Plane leaves Wuhan with 83 Britons, 27 other foreigners

Plane leaves Wuhan with 83 Britons, 27 other foreigners

A chartered Boeing 747-400 plane carrying evacuated South Koreans from Wuhan arrives at Gimpo International Airport in Gimpo, South Korea, on Friday. (Reuters photo)
A chartered Boeing 747-400 plane carrying evacuated South Koreans from Wuhan arrives at Gimpo International Airport in Gimpo, South Korea, on Friday. (Reuters photo)

BEIJING: A plane carrying 83 British and 27 other foreign nationals flew out on Friday from China's central city of Wuhan, the centre of a virus epidemic that has killed more than 200 and infected more than 9,000, the British government said.

The civilian aircraft chartered by the Foreign Office left Wuhan at 9.45am, the government said in a notice on its website.

It is due to arrive at 1pm in Britain later on Friday, before continuing on to Spain, where the home countries of European Union citizens will take responsibility for the remaining passengers.

"We know how distressing the situation has been for those waiting to leave," Britain's Foreign Secretary Dominic Raab said, according to the notice. "We have been working round the clock to clear the way for a safe departure."

Earlier on Friday, a chartered plane carrying 368 South Koreans arrived in South Korea from Wuhan, with 18 of them running fevers, the South Korean Health and Welfare Ministry said.

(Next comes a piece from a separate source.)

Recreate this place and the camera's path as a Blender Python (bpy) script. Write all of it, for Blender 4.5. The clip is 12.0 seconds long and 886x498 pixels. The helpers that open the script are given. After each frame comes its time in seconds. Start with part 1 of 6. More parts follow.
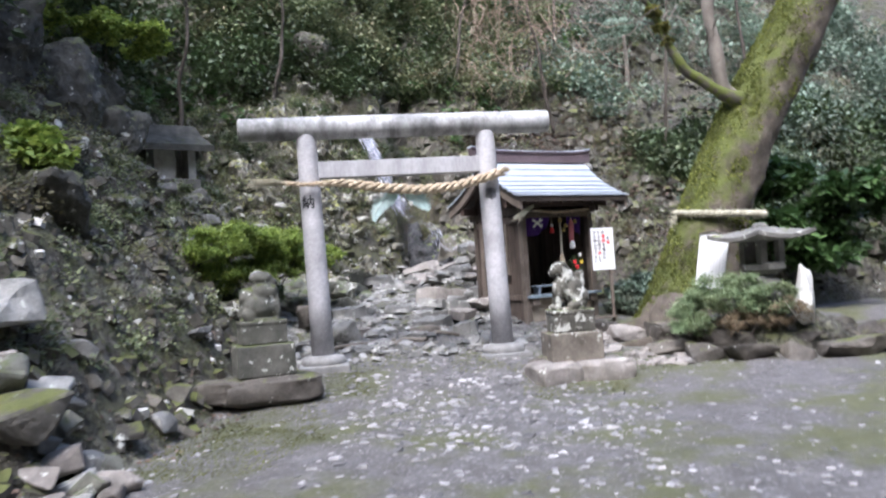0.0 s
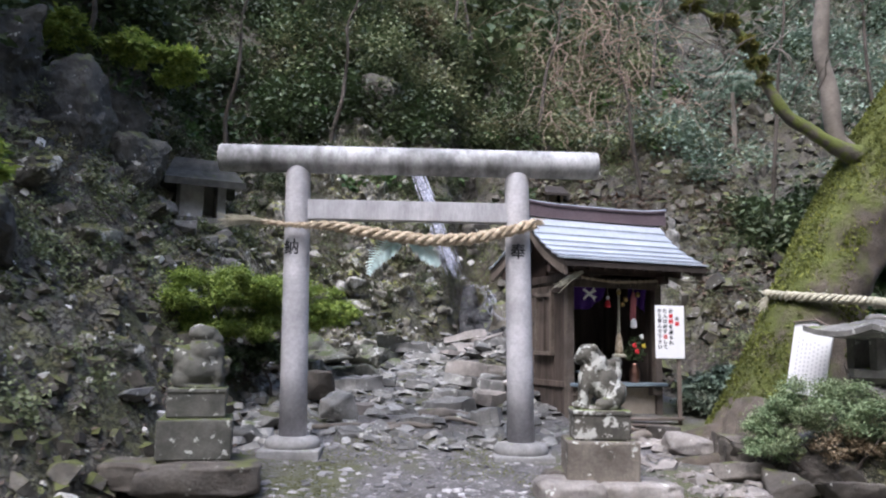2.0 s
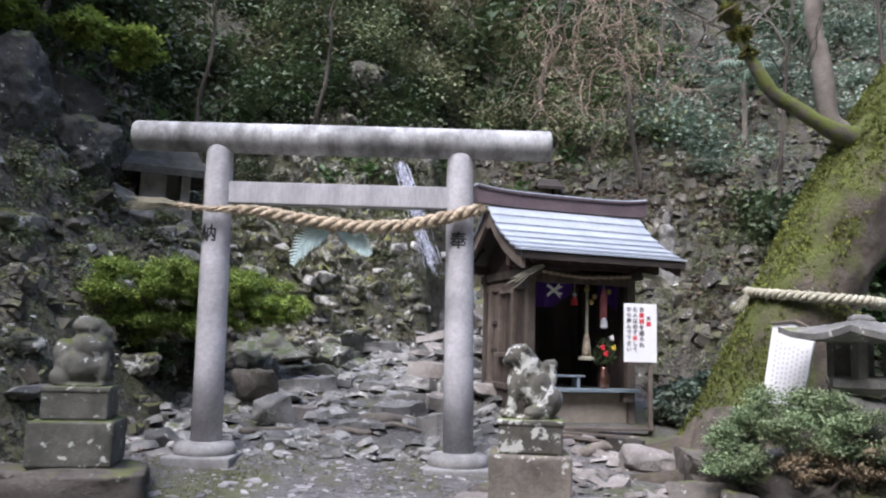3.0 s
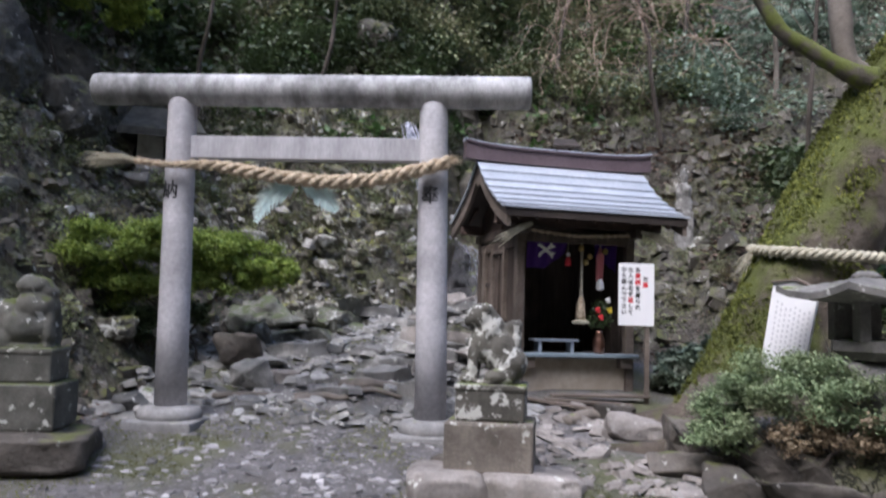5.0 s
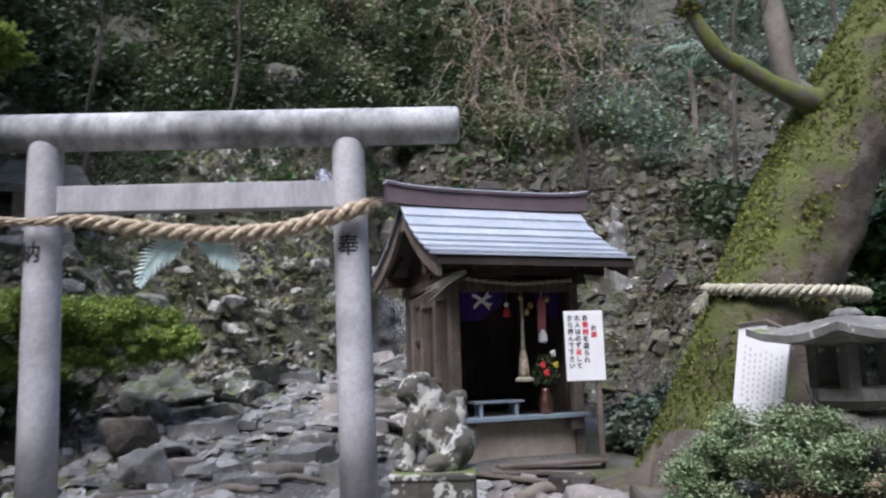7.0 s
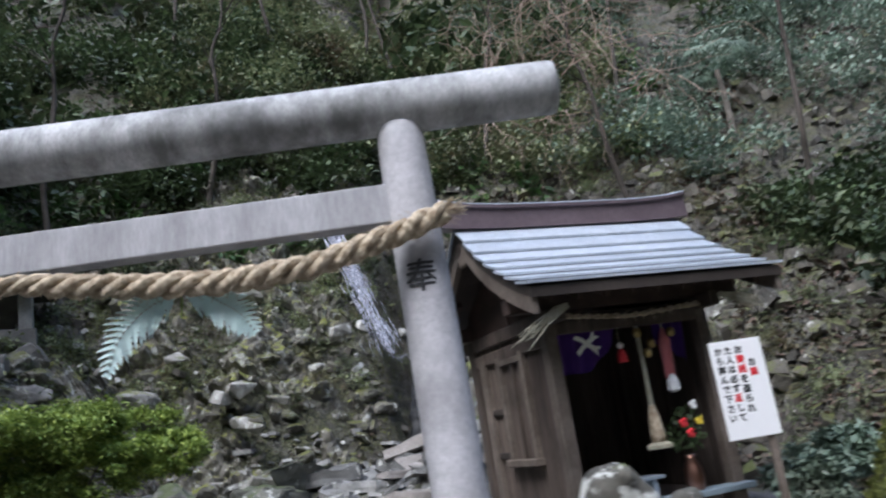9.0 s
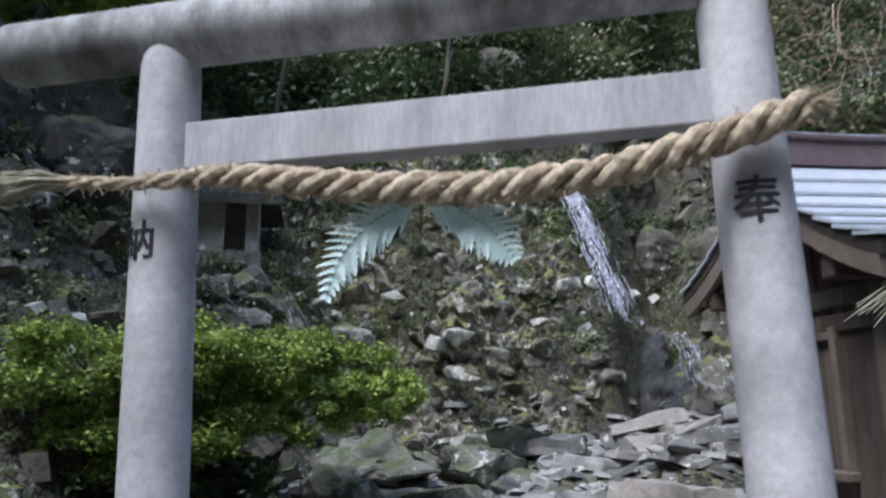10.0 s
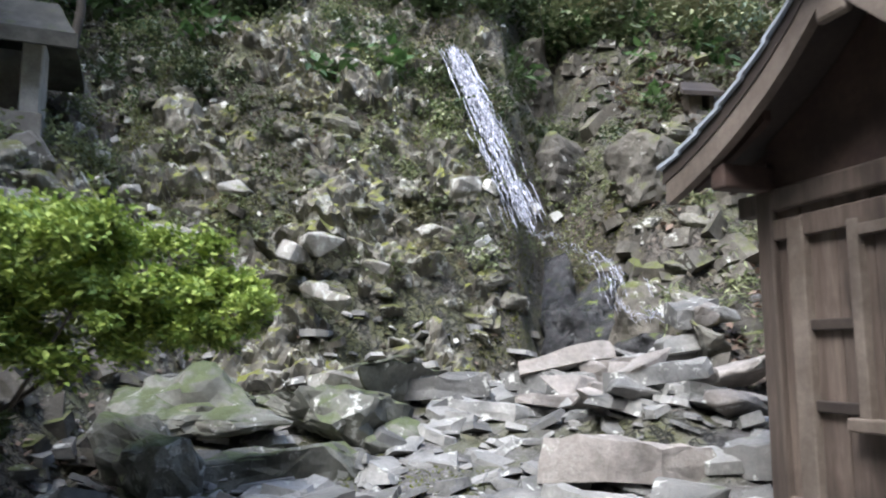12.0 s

They were the first batch of South Koreans evacuated from the city. Other foreign governments have already evacuated or plan to evacuate their citizens stranded in the capital city of Hubei Province, which has been in virtual lockdown since last week.

Those who showed no symptoms will be quarantined at facilities more than 50km south of Seoul for 14 days, a senior ministry official said in a press briefing.

"The government is having close discussions with Chinese authorities to send one more chartered plane for South Koreans living in Wuhan that couldn't be transferred today," the official added.

South Korea reported its seventh case of coronavirus infection on Friday.

On Thursday, Portugal sent an A380 jet to repatriate more than 300 EU citizens from Wuhan

Lisbon's foreign ministry said the plane, operated by Portuguese charter airline Hi Fly, was bound for China in a discreet operation to bring out Europeans based in the city with Beijing's cooperation.

"We estimate around 350 passengers to come back. They are all European and many nationalities, including Portuguese," the flight's Greek captain Antonios Efthymiou told Sic Noticias before the flight left Beja airport some 170km south of Lisbon.

Portuguese daily Publico reported the French government had chartered the aircraft, adding it would make a stopover in Paris to receive medical personnel and then head first to Hanoi, Vietnam, before going on to China on Friday.

"We have begun the repatriation operation, an operation coordinated at European level and with Chinese authorities," Augusto Santos Silva, Portugal's minister for foreign affairs, told broadcaster Antena 1.

"All Portuguese who have requested repatriation will be a part of this operation," said Mr Silva. He explained there were some details he was not at liberty to divulge "in order to guarantee the efficacy of this operation [which] must be carried out with the necessary discretion to succeed. We must be prudent."